Esta ligazón, que cimentaba una estructura social altamente integrada (al menos en los grandes centros urbanos) no fue atacada ni por los subsidios, ni por los piquetes, ni por la inflación (aunque la haya padecido): sus enterradores fueron la apertura de importaciones, la pulverización del poder adquisitivo del salario de obreros y empleados y la brutal represión de toda actividad político-sindical que la implementación de las políticas neoliberales requirió.

A la salida de la dictadura comenzó a manifestarse una fractura en estos sectores medios, acentuada con la continuidad de las políticas neoliberales en las postrimerías del gobierno de Alfonsín y su radicalización a partir de la crisis hiperinflacionaria de 1989 y el ciclo político del menemismo y la alianza Frepaso-UCR.

La situación actual de los sectores medios no es tan dramática como describe nuestro autor, quien se refiere a ella como una “clase media miniaturizada”. Como la masiva concurrencia de turistas argentinos a Qatar, o los diez shows de la banda británica Coldplay permiten constatar, existen segmentos de los mismos con una capacidad de consumo muy considerable.

El hecho de que esto conviva con un 36,5% de personas con ingresos por debajo de la línea de pobreza, según el INDEC, es un síntoma preocupante que da cuenta de una estructura social y de clases cada vez más fragmentada y polarizada.

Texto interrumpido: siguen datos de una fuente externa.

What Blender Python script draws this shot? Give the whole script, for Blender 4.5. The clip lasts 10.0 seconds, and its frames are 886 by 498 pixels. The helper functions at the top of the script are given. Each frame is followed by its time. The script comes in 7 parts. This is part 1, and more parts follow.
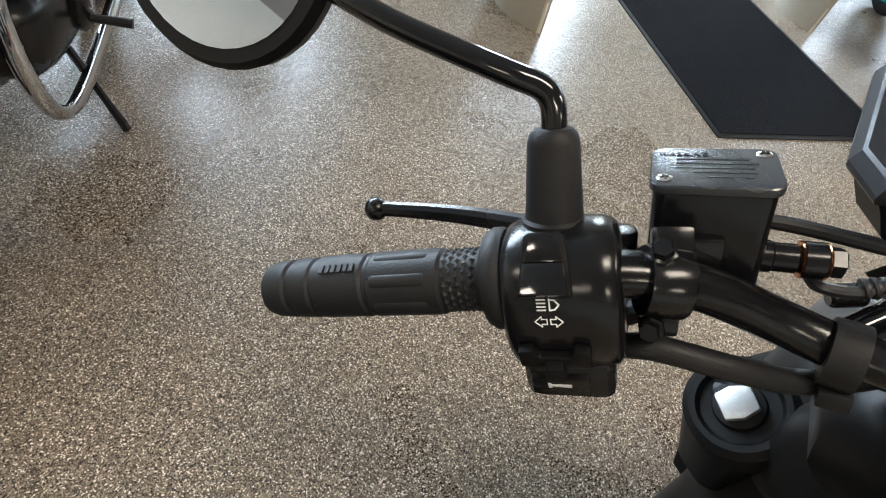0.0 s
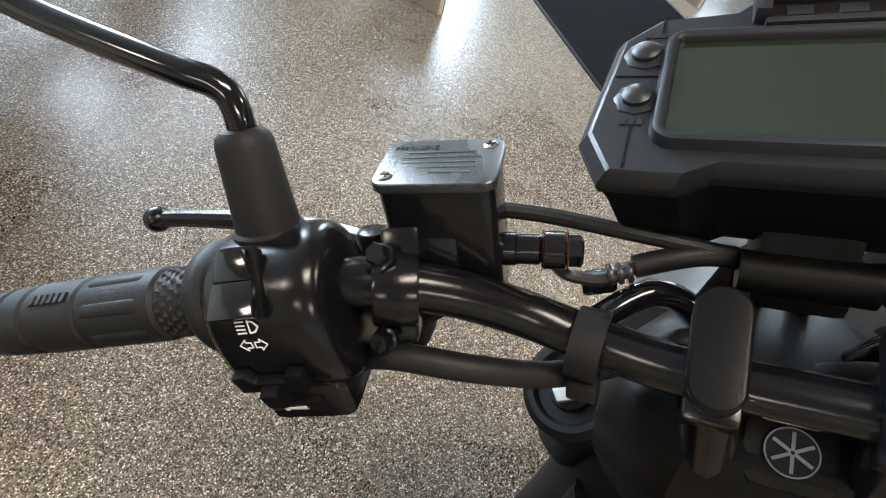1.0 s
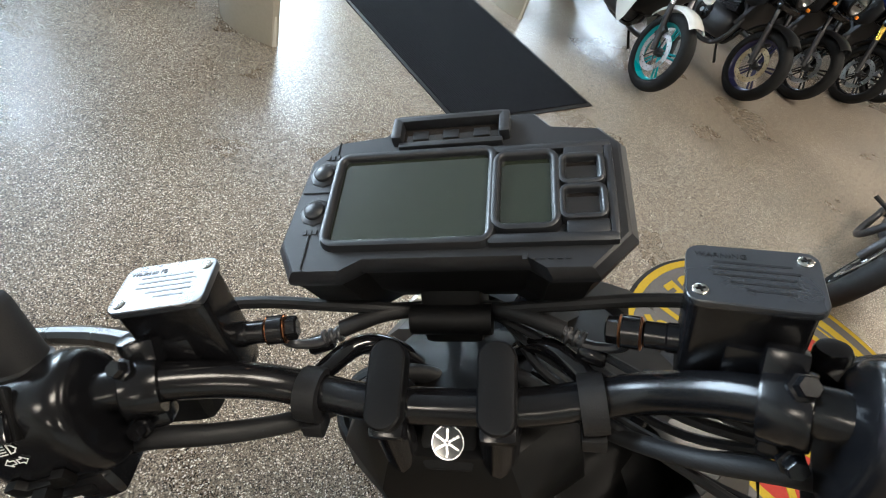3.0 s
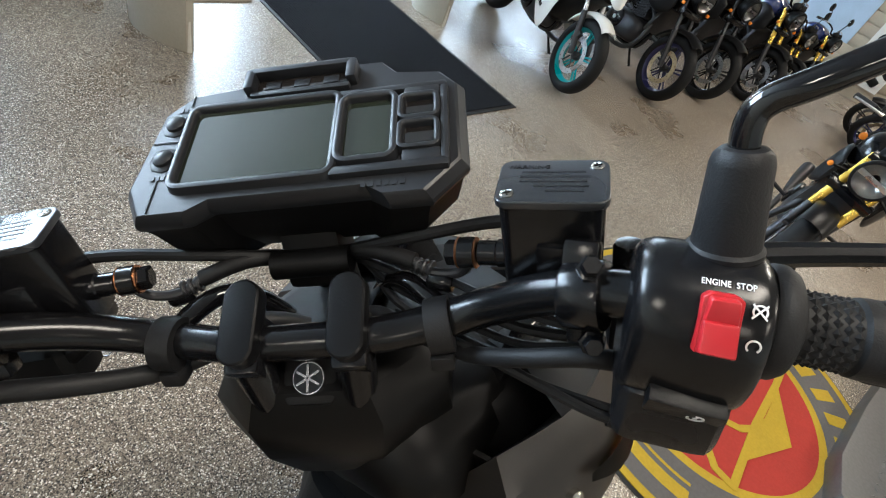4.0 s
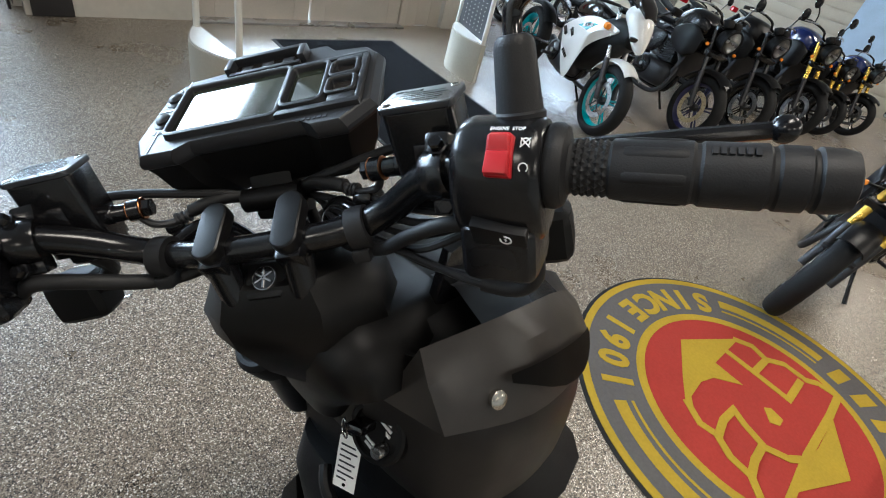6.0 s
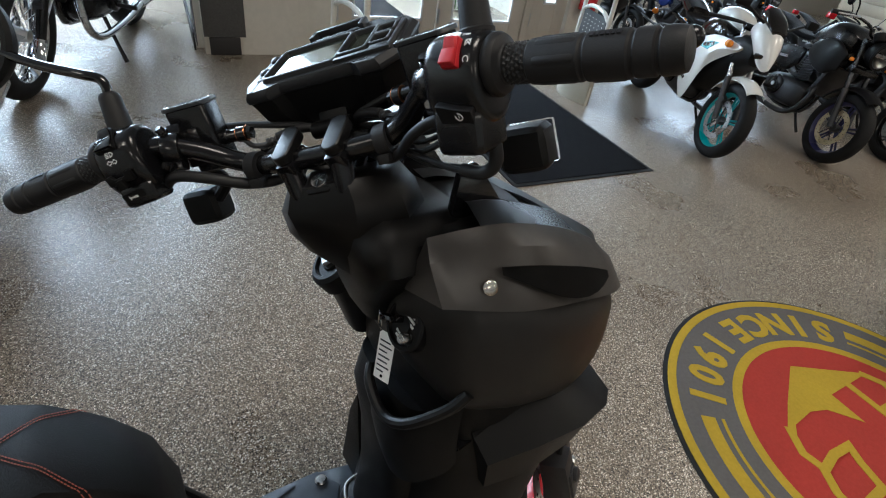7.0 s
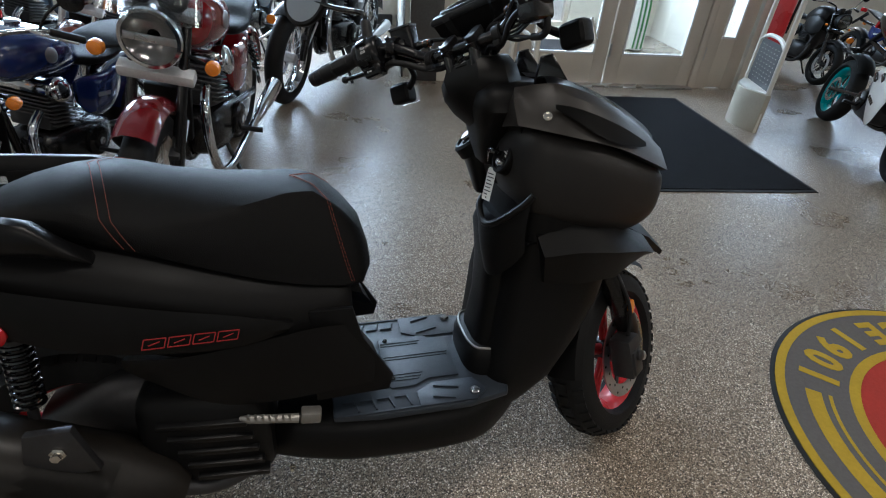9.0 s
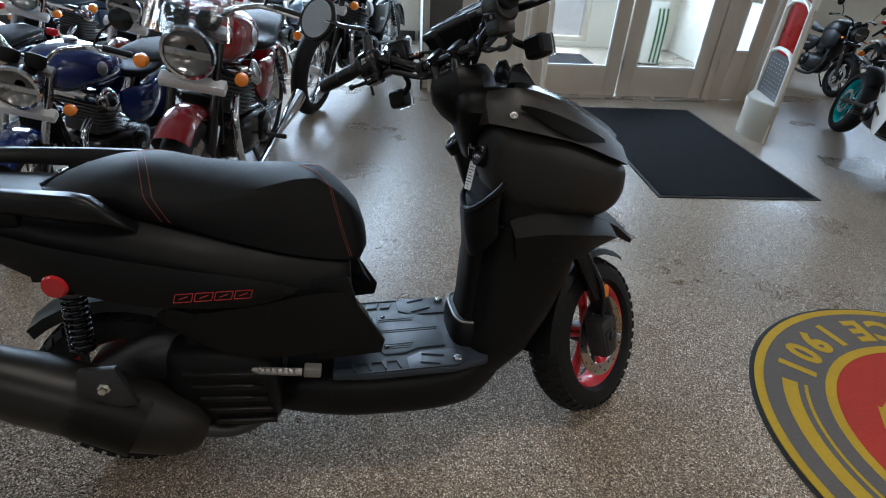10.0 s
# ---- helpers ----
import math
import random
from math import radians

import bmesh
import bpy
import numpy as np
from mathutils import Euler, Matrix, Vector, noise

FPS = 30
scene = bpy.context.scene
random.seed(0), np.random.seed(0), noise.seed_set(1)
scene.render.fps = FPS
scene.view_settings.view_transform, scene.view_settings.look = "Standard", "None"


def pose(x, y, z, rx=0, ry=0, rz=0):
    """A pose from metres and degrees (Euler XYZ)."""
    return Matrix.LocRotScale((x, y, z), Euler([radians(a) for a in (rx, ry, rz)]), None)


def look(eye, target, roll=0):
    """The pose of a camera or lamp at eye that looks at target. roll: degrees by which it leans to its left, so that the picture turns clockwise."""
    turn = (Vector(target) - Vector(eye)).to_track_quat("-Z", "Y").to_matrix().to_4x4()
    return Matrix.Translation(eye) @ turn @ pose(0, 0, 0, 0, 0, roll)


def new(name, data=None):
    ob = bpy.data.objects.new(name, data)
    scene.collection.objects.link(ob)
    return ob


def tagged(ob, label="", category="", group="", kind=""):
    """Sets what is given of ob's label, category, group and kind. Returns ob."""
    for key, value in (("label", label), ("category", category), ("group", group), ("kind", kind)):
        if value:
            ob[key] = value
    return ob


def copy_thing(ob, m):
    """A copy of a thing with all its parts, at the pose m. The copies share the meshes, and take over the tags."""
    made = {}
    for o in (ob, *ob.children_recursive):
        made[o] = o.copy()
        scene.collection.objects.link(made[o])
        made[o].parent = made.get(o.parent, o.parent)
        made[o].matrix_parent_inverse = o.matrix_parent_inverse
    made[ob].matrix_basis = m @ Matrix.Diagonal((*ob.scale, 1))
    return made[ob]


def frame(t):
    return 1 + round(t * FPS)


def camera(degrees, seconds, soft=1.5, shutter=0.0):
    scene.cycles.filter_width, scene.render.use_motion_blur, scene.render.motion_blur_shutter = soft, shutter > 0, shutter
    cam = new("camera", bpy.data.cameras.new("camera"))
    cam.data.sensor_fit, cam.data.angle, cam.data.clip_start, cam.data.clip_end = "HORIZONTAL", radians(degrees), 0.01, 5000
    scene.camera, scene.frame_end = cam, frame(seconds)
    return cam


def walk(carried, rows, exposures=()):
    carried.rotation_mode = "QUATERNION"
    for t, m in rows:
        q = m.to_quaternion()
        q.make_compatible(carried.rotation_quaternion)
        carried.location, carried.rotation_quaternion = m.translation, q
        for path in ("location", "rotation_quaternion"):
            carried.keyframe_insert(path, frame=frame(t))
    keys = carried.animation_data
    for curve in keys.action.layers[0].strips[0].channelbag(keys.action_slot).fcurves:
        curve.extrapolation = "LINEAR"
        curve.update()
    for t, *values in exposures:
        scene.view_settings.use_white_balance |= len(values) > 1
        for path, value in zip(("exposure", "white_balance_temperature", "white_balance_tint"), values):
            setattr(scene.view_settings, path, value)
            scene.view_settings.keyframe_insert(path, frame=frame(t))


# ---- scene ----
EXPOSURES = [(0.0, 0.60, 6250, 10), (1.0, 0.76, 6200, 10), (2.0, 1.12, 6150, 9), (3.5, 0.58, 6000, 8), (5.0, 0.58, 5750, 8), (6.5, 0.24, 5800, 8), (7.5, -0.18, 5850, 9), (8.5, -0.24, 5700, 9), (10.0, -0.24, 5650, 9)]
cam = camera(82.0, 10.0, soft=1.1)
# seconds, eye, turn in degrees
PATH = [
    (0.0, -0.2954, -0.0016, 1.1612, 37.71, -10.41, -10.39),
    (0.5, -0.2528, 0.0022, 1.1639, 37.64, -12.56, -14.67),
    (1.0, -0.1981, -0.0048, 1.1714, 37.66, -13.18, -18.22),
    (1.5, -0.1704, -0.0186, 1.1961, 39.45, -13.99, -22.38),
    (2.0, -0.1587, -0.0198, 1.2401, 39.64, -15.75, -26.47),
    (2.2, -0.1555, -0.0219, 1.2499, 40.11, -15.64, -27.68),
    (3.4, -0.1387, -0.0832, 1.2912, 43.90, -17.66, -36.81),
    (4.0, -0.1199, -0.1260, 1.2808, 45.81, -18.81, -40.46),
    (4.5, -0.0849, -0.1608, 1.2776, 46.65, -18.53, -41.62),
    (5.0, -0.0865, -0.2059, 1.2893, 47.68, -17.83, -41.92),
    (5.1, -0.0872, -0.2144, 1.2849, 48.38, -17.80, -42.06),
    (6.5, -0.1384, -0.3626, 1.2870, 52.37, -10.50, -31.65),
    (7.0, -0.1187, -0.4792, 1.2816, 52.82, -8.09, -24.71),
    (7.5, -0.1563, -0.6006, 1.2863, 53.66, -6.38, -18.57),
    (8.0, -0.2180, -0.7865, 1.2607, 55.57, -4.14, -13.97),
    (8.5, -0.2352, -0.8891, 1.2592, 55.92, -3.88, -10.03),
    (9.0, -0.1540, -1.0240, 1.2377, 56.32, -3.32, -5.56),
    (9.5, -0.0945, -1.1588, 1.2309, 58.33, -2.25, -4.06),
    (10.0, -0.0790, -1.2066, 1.2704, 57.68, -2.51, -2.73),
]
walk(cam, [(t, pose(x, y, z, rx, ry, rz)) for t, x, y, z, rx, ry, rz in PATH], EXPOSURES)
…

Lejos de poner esto en cuestión, el artículo lo alimenta: el antagonismo que pretende instalar entre trabajadores -formales, precarios e informales- es falso de toda falsedad.

Tampoco es original: como plantea el historiador Ezequiel Adamovsky, la “clase media” ha sido objeto de invocaciones de este tipo, en nuestro país, desde fines del siglo XIX. La clase social, sin embargo, es una realidad rebelde: a pesar de las reiteradas incitaciones a refugiarse en promesas meritocráticas y actitudes individualistas, tanto los trabajadores de la educación como los estatales, judiciales o bancarios (entre tantos otros que suelen considerarse “de clase media”) siguieron y siguen organizándose colectivamente en sindicatos y partidos, que incluyen -también- a las novedosas organizaciones de trabajadores de plataformas, mal que le pese a los Lanari de ayer y hoy.

No lo hacen porque sean choriplaneros, vagos, ni malos, sino porque la realidad ha demostrado una y otra vez que es esa la mejor herramienta para defender sus derechos.

*Fernando Toyos, es sociólogo de la Universidad de Buenos Aires, docente universitario de las materias “Sociología Política” y “Teorías y Métodos para el Análisis de las Clases Sociales” y becario investigador UBACyT.